» EXERCISE OBJECTIVE
Copy all of the material exactly. Pictures are not to appear in the copy.

» COLLECTED DATA
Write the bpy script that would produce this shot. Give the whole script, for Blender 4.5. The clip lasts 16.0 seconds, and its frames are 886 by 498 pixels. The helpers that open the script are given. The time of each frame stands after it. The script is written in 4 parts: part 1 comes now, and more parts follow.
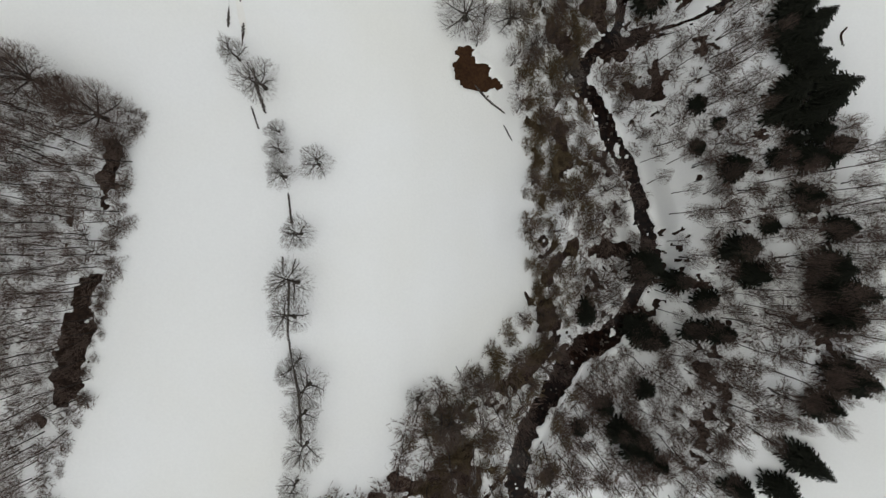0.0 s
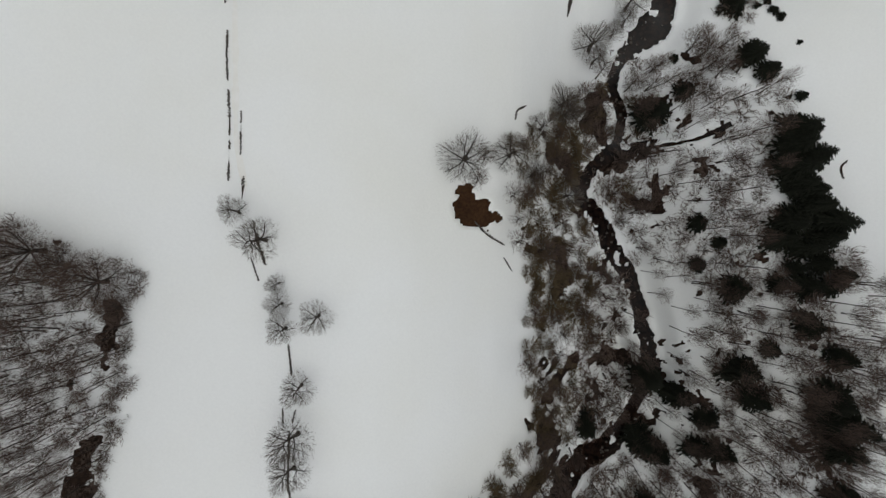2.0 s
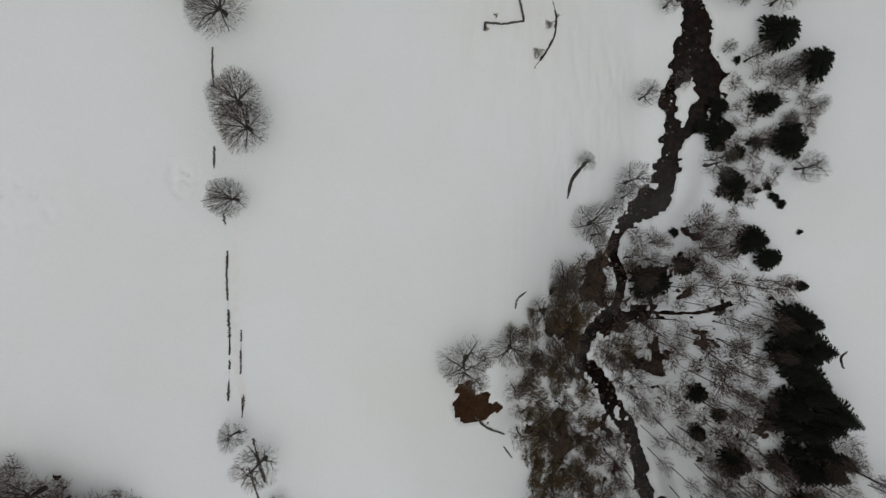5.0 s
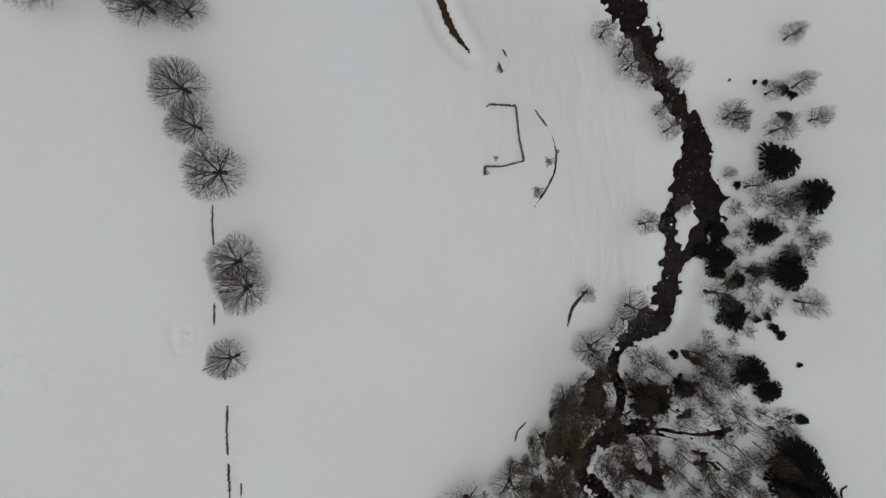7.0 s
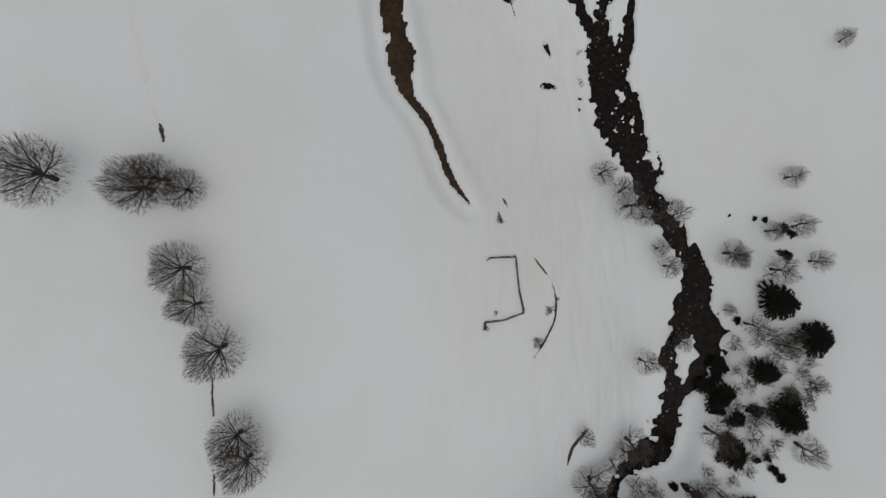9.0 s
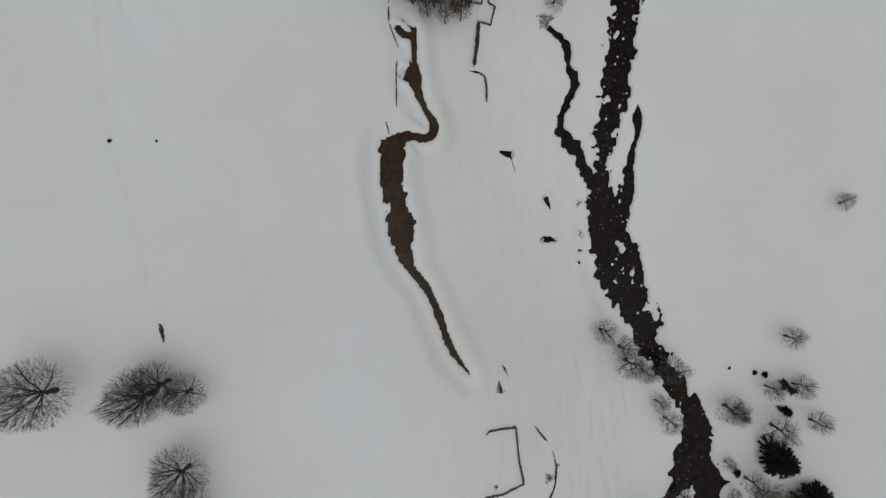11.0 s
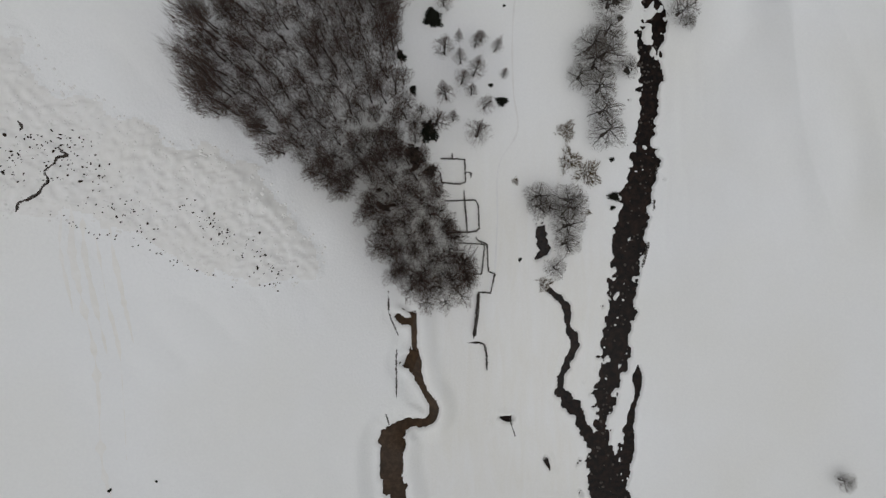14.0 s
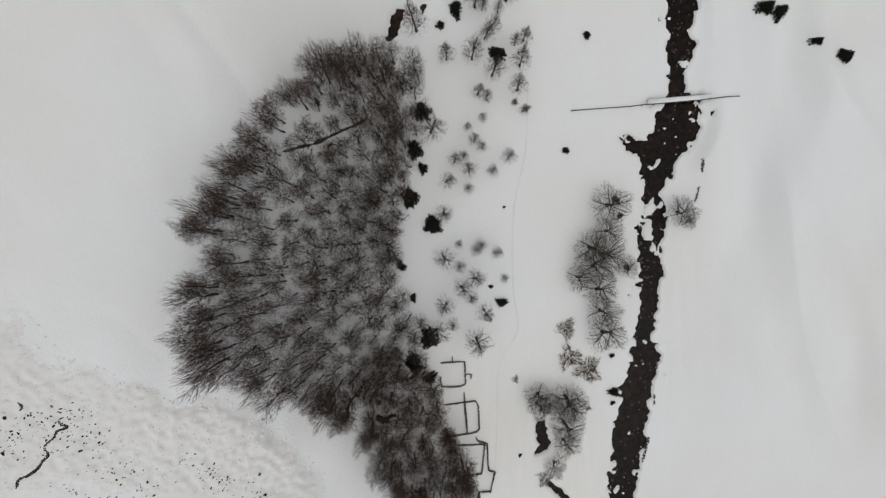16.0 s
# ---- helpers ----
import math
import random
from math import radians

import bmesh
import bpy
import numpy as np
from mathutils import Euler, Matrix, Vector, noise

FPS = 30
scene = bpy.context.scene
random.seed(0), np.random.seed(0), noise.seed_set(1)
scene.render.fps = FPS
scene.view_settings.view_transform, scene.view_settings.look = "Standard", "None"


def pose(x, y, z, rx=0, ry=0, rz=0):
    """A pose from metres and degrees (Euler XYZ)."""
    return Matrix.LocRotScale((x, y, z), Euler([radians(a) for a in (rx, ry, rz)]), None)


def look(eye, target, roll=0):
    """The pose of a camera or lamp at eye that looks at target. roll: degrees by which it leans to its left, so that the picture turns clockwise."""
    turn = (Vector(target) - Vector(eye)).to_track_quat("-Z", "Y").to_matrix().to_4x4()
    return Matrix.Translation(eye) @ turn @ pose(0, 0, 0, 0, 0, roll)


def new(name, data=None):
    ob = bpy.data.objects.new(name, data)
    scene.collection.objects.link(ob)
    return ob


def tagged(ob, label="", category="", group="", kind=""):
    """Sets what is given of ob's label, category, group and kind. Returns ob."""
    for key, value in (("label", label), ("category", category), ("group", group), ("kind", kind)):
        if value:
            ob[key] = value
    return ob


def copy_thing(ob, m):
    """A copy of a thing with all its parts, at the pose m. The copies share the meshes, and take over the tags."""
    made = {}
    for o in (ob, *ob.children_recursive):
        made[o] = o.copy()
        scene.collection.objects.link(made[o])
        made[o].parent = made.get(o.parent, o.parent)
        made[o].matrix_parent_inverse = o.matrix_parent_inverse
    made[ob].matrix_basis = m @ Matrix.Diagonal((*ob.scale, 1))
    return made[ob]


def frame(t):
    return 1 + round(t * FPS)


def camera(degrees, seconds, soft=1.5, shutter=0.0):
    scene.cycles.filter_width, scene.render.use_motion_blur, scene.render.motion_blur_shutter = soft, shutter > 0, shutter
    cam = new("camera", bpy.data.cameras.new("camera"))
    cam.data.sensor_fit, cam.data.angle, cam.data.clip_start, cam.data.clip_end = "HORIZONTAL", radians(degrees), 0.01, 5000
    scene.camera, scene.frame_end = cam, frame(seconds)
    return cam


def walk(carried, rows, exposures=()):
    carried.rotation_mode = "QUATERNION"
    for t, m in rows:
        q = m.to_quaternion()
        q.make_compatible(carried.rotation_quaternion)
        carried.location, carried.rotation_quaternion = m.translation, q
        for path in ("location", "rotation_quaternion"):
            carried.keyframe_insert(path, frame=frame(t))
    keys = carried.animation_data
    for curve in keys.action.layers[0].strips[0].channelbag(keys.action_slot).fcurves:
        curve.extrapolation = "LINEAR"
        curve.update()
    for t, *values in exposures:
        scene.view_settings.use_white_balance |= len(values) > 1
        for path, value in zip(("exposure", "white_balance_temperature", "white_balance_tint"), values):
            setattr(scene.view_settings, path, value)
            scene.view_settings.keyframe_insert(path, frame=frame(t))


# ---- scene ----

» ANSWER TO THIS EXERCISE
Write the bpy script that would produce this shot. Give the whole script, for Blender 4.5. The clip lasts 16.0 seconds, and its frames are 886 by 498 pixels. The helpers that open the script are given. The time of each frame stands after it. The script is written in 4 parts: part 1 comes now, and more parts follow.
0.0 s
2.0 s
5.0 s
7.0 s
9.0 s
11.0 s
14.0 s
16.0 s
# ---- helpers ----
import math
import random
from math import radians

import bmesh
import bpy
import numpy as np
from mathutils import Euler, Matrix, Vector, noise

FPS = 30
scene = bpy.context.scene
random.seed(0), np.random.seed(0), noise.seed_set(1)
scene.render.fps = FPS
scene.view_settings.view_transform, scene.view_settings.look = "Standard", "None"


def pose(x, y, z, rx=0, ry=0, rz=0):
    """A pose from metres and degrees (Euler XYZ)."""
    return Matrix.LocRotScale((x, y, z), Euler([radians(a) for a in (rx, ry, rz)]), None)


def look(eye, target, roll=0):
    """The pose of a camera or lamp at eye that looks at target. roll: degrees by which it leans to its left, so that the picture turns clockwise."""
    turn = (Vector(target) - Vector(eye)).to_track_quat("-Z", "Y").to_matrix().to_4x4()
    return Matrix.Translation(eye) @ turn @ pose(0, 0, 0, 0, 0, roll)


def new(name, data=None):
    ob = bpy.data.objects.new(name, data)
    scene.collection.objects.link(ob)
    return ob


def tagged(ob, label="", category="", group="", kind=""):
    """Sets what is given of ob's label, category, group and kind. Returns ob."""
    for key, value in (("label", label), ("category", category), ("group", group), ("kind", kind)):
        if value:
            ob[key] = value
    return ob


def copy_thing(ob, m):
    """A copy of a thing with all its parts, at the pose m. The copies share the meshes, and take over the tags."""
    made = {}
    for o in (ob, *ob.children_recursive):
        made[o] = o.copy()
        scene.collection.objects.link(made[o])
        made[o].parent = made.get(o.parent, o.parent)
        made[o].matrix_parent_inverse = o.matrix_parent_inverse
    made[ob].matrix_basis = m @ Matrix.Diagonal((*ob.scale, 1))
    return made[ob]


def frame(t):
    return 1 + round(t * FPS)


def camera(degrees, seconds, soft=1.5, shutter=0.0):
    scene.cycles.filter_width, scene.render.use_motion_blur, scene.render.motion_blur_shutter = soft, shutter > 0, shutter
    cam = new("camera", bpy.data.cameras.new("camera"))
    cam.data.sensor_fit, cam.data.angle, cam.data.clip_start, cam.data.clip_end = "HORIZONTAL", radians(degrees), 0.01, 5000
    scene.camera, scene.frame_end = cam, frame(seconds)
    return cam


def walk(carried, rows, exposures=()):
    carried.rotation_mode = "QUATERNION"
    for t, m in rows:
        q = m.to_quaternion()
        q.make_compatible(carried.rotation_quaternion)
        carried.location, carried.rotation_quaternion = m.translation, q
        for path in ("location", "rotation_quaternion"):
            carried.keyframe_insert(path, frame=frame(t))
    keys = carried.animation_data
    for curve in keys.action.layers[0].strips[0].channelbag(keys.action_slot).fcurves:
        curve.extrapolation = "LINEAR"
        curve.update()
    for t, *values in exposures:
        scene.view_settings.use_white_balance |= len(values) > 1
        for path, value in zip(("exposure", "white_balance_temperature", "white_balance_tint"), values):
            setattr(scene.view_settings, path, value)
            scene.view_settings.keyframe_insert(path, frame=frame(t))


# ---- scene ----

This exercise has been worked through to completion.